Task requirements:
In the listing below, locate the line that contains "for t, *values" and the line that contains "scene.view_settings.keyframe_insert(path, frame=frame(t))". Restate word for word those two lines and every line between them, and nothing else.

Given material:
+++++

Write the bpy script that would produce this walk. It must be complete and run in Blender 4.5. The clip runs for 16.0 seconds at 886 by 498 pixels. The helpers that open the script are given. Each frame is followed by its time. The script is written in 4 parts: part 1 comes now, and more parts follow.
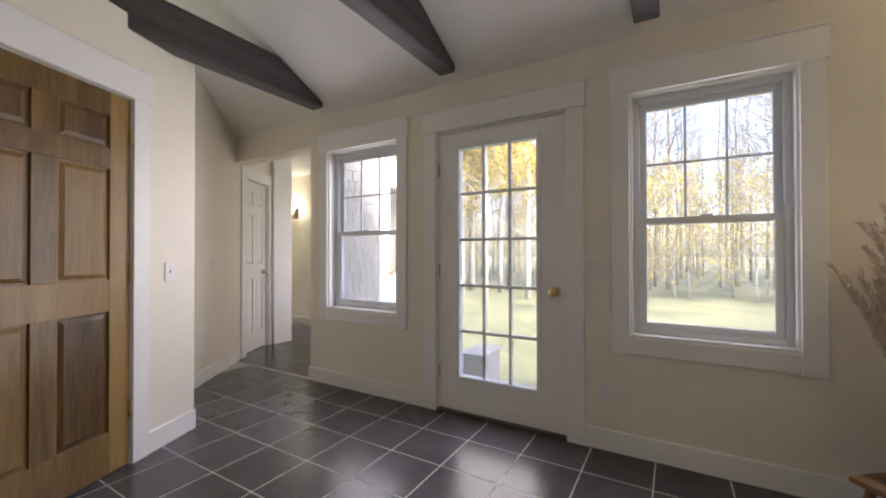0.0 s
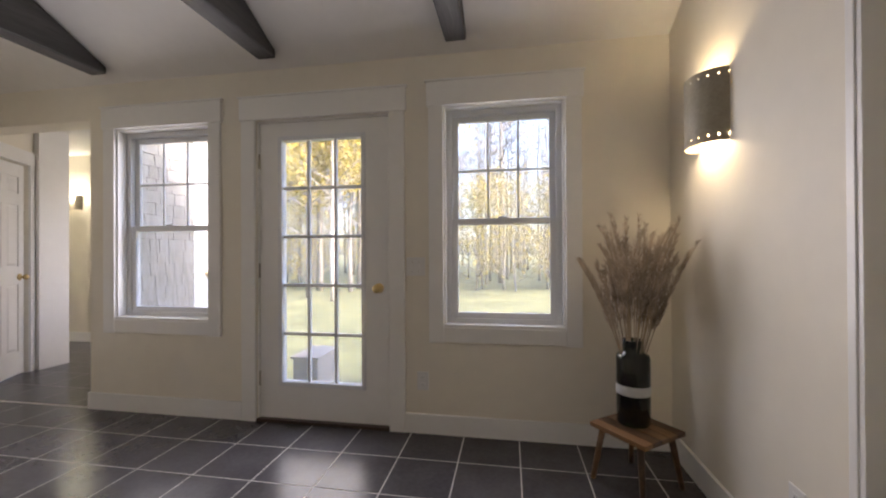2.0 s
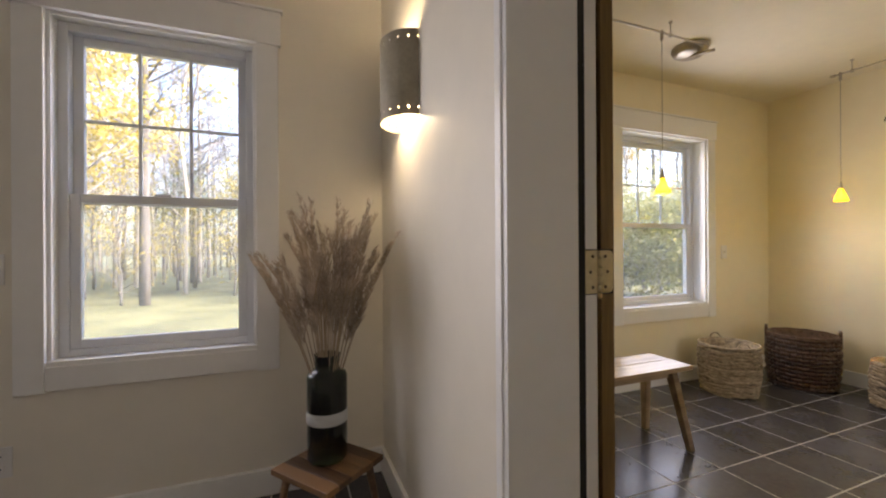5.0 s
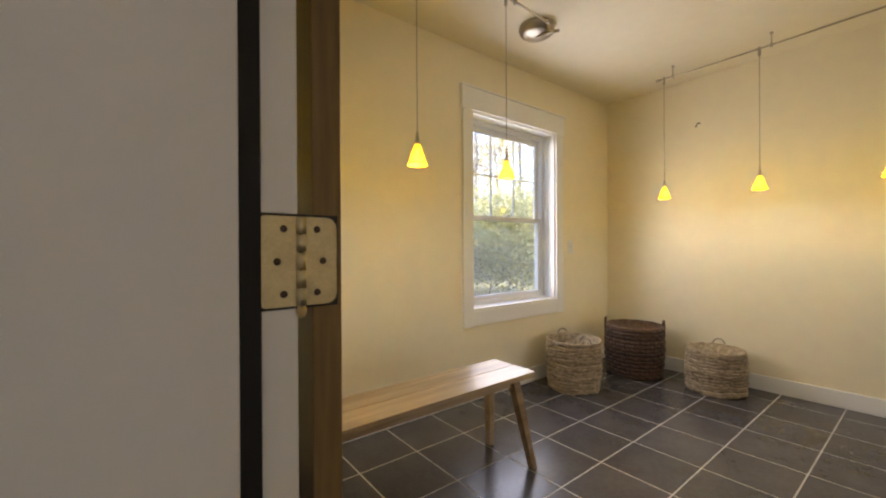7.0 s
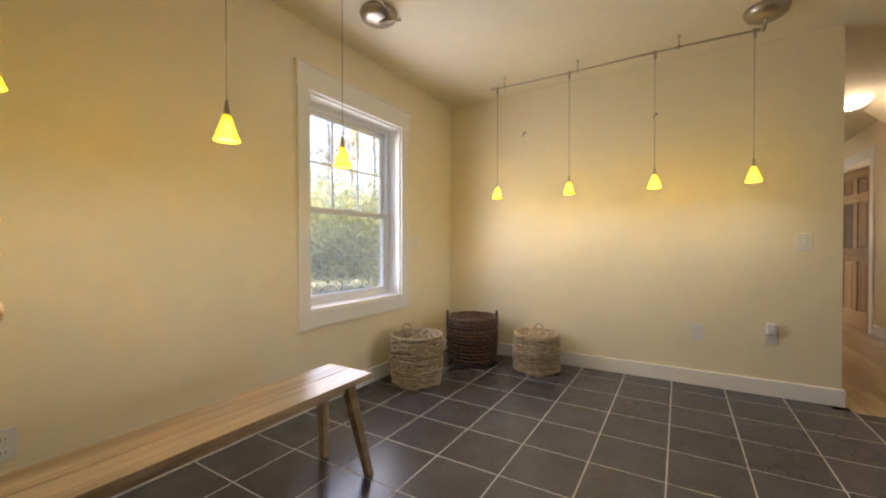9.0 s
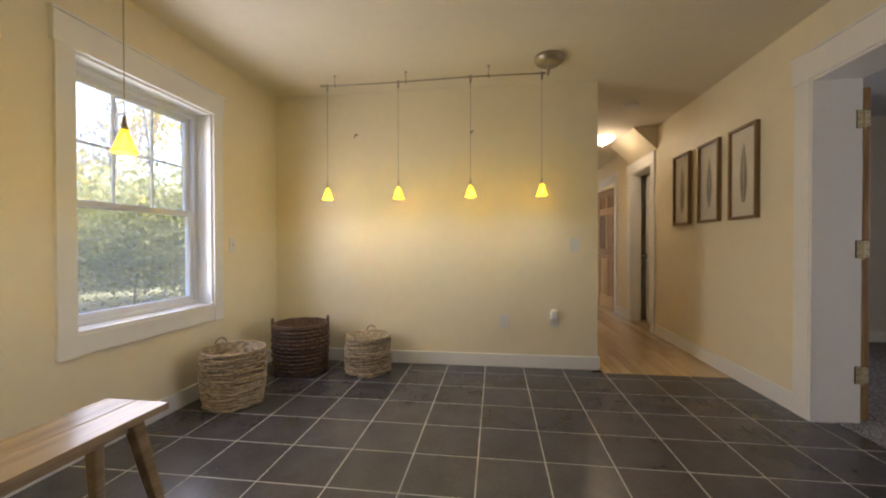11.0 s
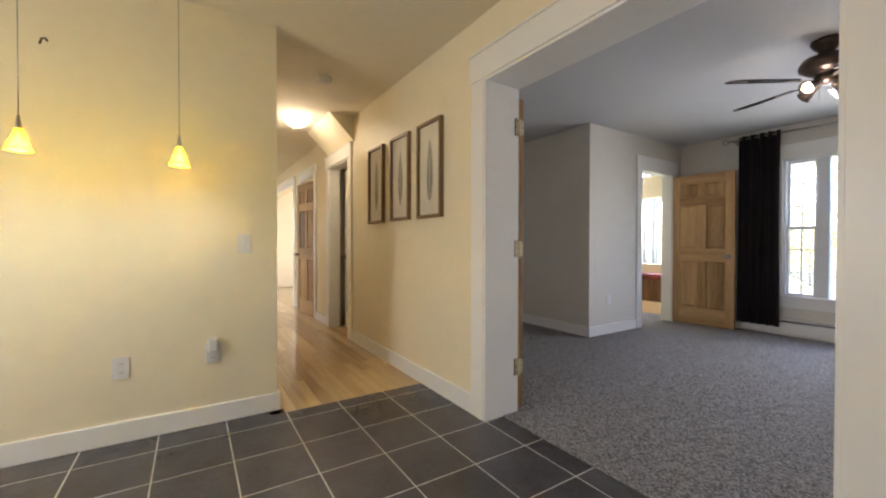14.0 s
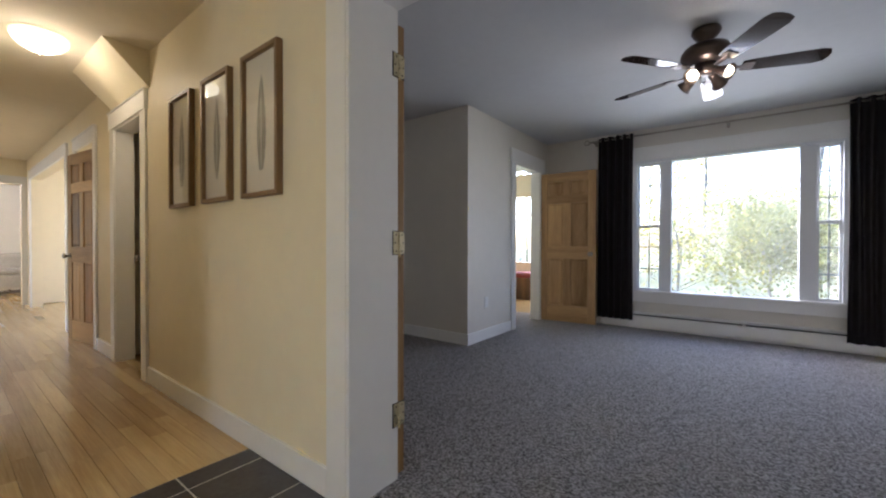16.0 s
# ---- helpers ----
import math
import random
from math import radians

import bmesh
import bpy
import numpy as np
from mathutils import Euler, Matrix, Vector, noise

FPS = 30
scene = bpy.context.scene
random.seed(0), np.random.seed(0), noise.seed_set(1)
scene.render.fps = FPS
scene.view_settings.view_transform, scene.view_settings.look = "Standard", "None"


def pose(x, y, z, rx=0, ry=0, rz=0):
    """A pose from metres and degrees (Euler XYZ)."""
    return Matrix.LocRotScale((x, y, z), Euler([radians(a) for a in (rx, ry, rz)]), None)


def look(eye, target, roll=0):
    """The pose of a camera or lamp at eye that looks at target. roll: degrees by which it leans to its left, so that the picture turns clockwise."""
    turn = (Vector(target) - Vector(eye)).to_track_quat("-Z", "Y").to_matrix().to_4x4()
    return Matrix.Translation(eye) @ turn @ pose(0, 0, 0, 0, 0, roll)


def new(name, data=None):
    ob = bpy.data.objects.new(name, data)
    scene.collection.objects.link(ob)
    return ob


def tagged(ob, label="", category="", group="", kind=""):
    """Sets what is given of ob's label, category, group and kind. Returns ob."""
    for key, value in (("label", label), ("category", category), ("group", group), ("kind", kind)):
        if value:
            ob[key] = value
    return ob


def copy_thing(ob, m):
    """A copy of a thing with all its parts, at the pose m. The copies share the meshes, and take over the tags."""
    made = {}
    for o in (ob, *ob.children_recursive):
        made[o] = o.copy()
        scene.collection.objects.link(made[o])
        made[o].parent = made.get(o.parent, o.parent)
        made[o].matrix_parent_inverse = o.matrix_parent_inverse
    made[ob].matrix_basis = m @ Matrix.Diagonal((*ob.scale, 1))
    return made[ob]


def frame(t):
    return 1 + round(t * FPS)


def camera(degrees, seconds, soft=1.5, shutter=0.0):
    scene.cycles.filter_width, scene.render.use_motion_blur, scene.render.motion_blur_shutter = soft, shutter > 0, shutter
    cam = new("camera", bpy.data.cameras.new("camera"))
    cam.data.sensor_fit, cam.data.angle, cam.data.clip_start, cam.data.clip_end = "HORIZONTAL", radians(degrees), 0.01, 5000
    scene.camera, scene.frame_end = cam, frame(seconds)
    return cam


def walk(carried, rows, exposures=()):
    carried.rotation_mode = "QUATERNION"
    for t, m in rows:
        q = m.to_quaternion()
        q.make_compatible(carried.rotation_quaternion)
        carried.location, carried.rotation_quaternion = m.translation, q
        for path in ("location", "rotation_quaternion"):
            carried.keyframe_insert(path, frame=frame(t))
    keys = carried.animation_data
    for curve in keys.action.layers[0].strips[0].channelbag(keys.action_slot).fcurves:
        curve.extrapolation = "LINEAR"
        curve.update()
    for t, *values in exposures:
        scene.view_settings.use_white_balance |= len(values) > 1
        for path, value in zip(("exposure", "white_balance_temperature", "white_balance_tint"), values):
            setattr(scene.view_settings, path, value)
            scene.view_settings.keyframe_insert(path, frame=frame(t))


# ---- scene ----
cam = camera(97.0, 16.0, soft=2.1)
PATH = [
    (0, (0.245, 0.21, 1.18), (-0.773, 1.931, 1.197), -0.1),
    (0.5, (0.278, 0.201, 1.176), (-0.588, 2.004, 1.194), -0.1),
    (1, (0.313, 0.21, 1.176), (-0.387, 2.083, 1.188), -0.2),
    (1.5, (0.359, 0.227, 1.173), (-0.158, 2.159, 1.186), -0.3),
    (2, (0.432, 0.259, 1.171), (0.099, 2.23, 1.18), -0.3),
    (2.5, (0.533, 0.303, 1.183), (0.373, 2.297, 1.181), -0.3),
    (3, (0.639, 0.347, 1.187), (0.641, 2.347, 1.18), -0.3),
    (3.5, (0.716, 0.413, 1.179), (0.863, 2.408, 1.175), -0.3),
    (4, (0.772, 0.519, 1.175), (1.104, 2.491, 1.172), -0.3),
    (4.2, (0.779, 0.559, 1.164), (1.216, 2.511, 1.167), -0.4),
    (6.3, (1.268, 0.949, 1.121), (2.299, 2.663, 1.112), -0.2),
    (6.5, (1.311, 0.972, 1.112), (2.403, 2.648, 1.109), -0.4),
    (7, (1.451, 1.004, 1.097), (2.685, 2.578, 1.093), -0.3),
    (7.5, (1.547, 1.015, 1.094), (2.906, 2.482, 1.084), -0.3),
    (8, (1.603, 1.027, 1.09), (3.086, 2.369, 1.076), -0.3),
    (10.3, (1.62, 0.994, 1.079), (3.544, 1.542, 1.058), -0.1),
    (10.5, (1.622, 0.989, 1.084), (3.566, 1.458, 1.064), -0.2),
    (11, (1.631, 0.979, 1.098), (3.614, 1.243, 1.079), -0.1),
    (11.5, (1.695, 0.907, 1.097), (3.695, 0.941, 1.072), -0.0),
    (12, (1.814, 0.817, 1.099), (3.806, 0.633, 1.077), 0.0),
    (12.5, (1.961, 0.771, 1.104), (3.911, 0.326, 1.087), 0.2),
    (13, (2.129, 0.758, 1.109), (4.006, 0.069, 1.095), 0.0),
    (13.5, (2.286, 0.679, 1.092), (4.072, -0.221, 1.072), 0.0),
    (14, (2.439, 0.563, 1.097), (4.124, -0.515, 1.074), 0.1),
    (14.5, (2.615, 0.452, 1.079), (4.194, -0.776, 1.063), 0.0),
    (15, (2.807, 0.339, 1.068), (4.253, -1.042, 1.058), -0.1),
    (15.5, (2.968, 0.172, 1.056), (4.294, -1.325, 1.042), -0.1),
    (16, (3.098, 0.039, 1.061), (4.317, -1.546, 1.041), 0.1),
]
EXPOSURES = [(0, 3.3, 6000, 22), (4.2, 3.2, 6150, 24), (6.5, 3.3, 6150, 20), (7.5, 3.5, 6100, 23), (11, 3.32, 5850, 22), (12, 3.6, 5800, 20), (13, 3.85, 5750, 18), (14.5, 3.95, 5550, 18), (16, 3.5, 5300, 18)]
walk(cam, [(t, look(eye, target, roll)) for t, eye, target, roll in PATH], EXPOSURES)

# ---- world and light ----
world = bpy.data.worlds.new("sky")
scene.world = world
world.use_nodes = True
wn = world.node_tree.nodes
sky = wn.new("ShaderNodeTexSky")
sky.sky_type = "NISHITA"
sky.sun_disc = False
sky.sun_elevation = radians(33)
sky.sun_rotation = radians(115)
sky.dust_density = 3.0
wn["Background"].inputs["Strength"].default_value = 0.11
world.node_tree.links.new(sky.outputs[0], wn["Background"].inputs[0])

sun = new("sun", bpy.data.lights.new("sun", "SUN"))
sun.data.energy, sun.data.angle, sun.data.color = 1.3, radians(10), (1.0, 0.93, 0.82)
sun.matrix_world = look((0, 0, 0), (-0.75, 0.35, -0.55))


def bulb(x, y, z, watts, colour, radius=0.03):
    ob = new("bulb_light", bpy.data.lights.new("bulb_light", "POINT"))
    ob.data.energy, ob.data.color, ob.data.shadow_soft_size = watts, colour, radius
    ob.location = (x, y, z)
    return ob


def window_light(x, y, z, width, height, watts, turn, spread=160):
    """Sky light in a window's opening, shining inwards: turn 0 faces -y, 180 faces +y."""
    ob = new("window_light", bpy.data.lights.new("window_light", "AREA"))
    ob.data.shape, ob.data.size, ob.data.size_y = "RECTANGLE", width, height
    ob.data.energy, ob.data.color = watts, (1.0, 0.95, 0.88)
    ob.matrix_world = pose(x, y, z, -90, 0, turn)
    ob.data.spread = radians(spread)
    return ob


window_light(-2.06, 2.785, 1.38, 0.66, 1.26, 1.15, 0)
window_light(0.395, 2.765, 1.39, 0.64, 1.26, 1.15, 0)
window_light(-0.83, 2.738, 1.10, 0.58, 1.66, 1.25, 0)
# Added lamp inside the wing door, to brighten the dark passage.
window_light(-2.69, 4.075, 1.45, 0.5, 0.95, 0.4, -90)
window_light(3.85, 3.175, 1.37, 0.85, 1.28, 1.5, 0)
window_light(3.257, -5.47, 1.30, 1.80, 1.56, 2.1, 180, 125)
window_light(11.15, -3.86, 1.40, 2.4, 1.3, 2.6, 180)
window_light(10.85, 3.48, 1.40, 3.0, 1.3, 3.2, 0)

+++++

Completed task:
    for t, *values in exposures:
        scene.view_settings.use_white_balance |= len(values) > 1
        for path, value in zip(("exposure", "white_balance_temperature", "white_balance_tint"), values):
            setattr(scene.view_settings, path, value)
            scene.view_settings.keyframe_insert(path, frame=frame(t))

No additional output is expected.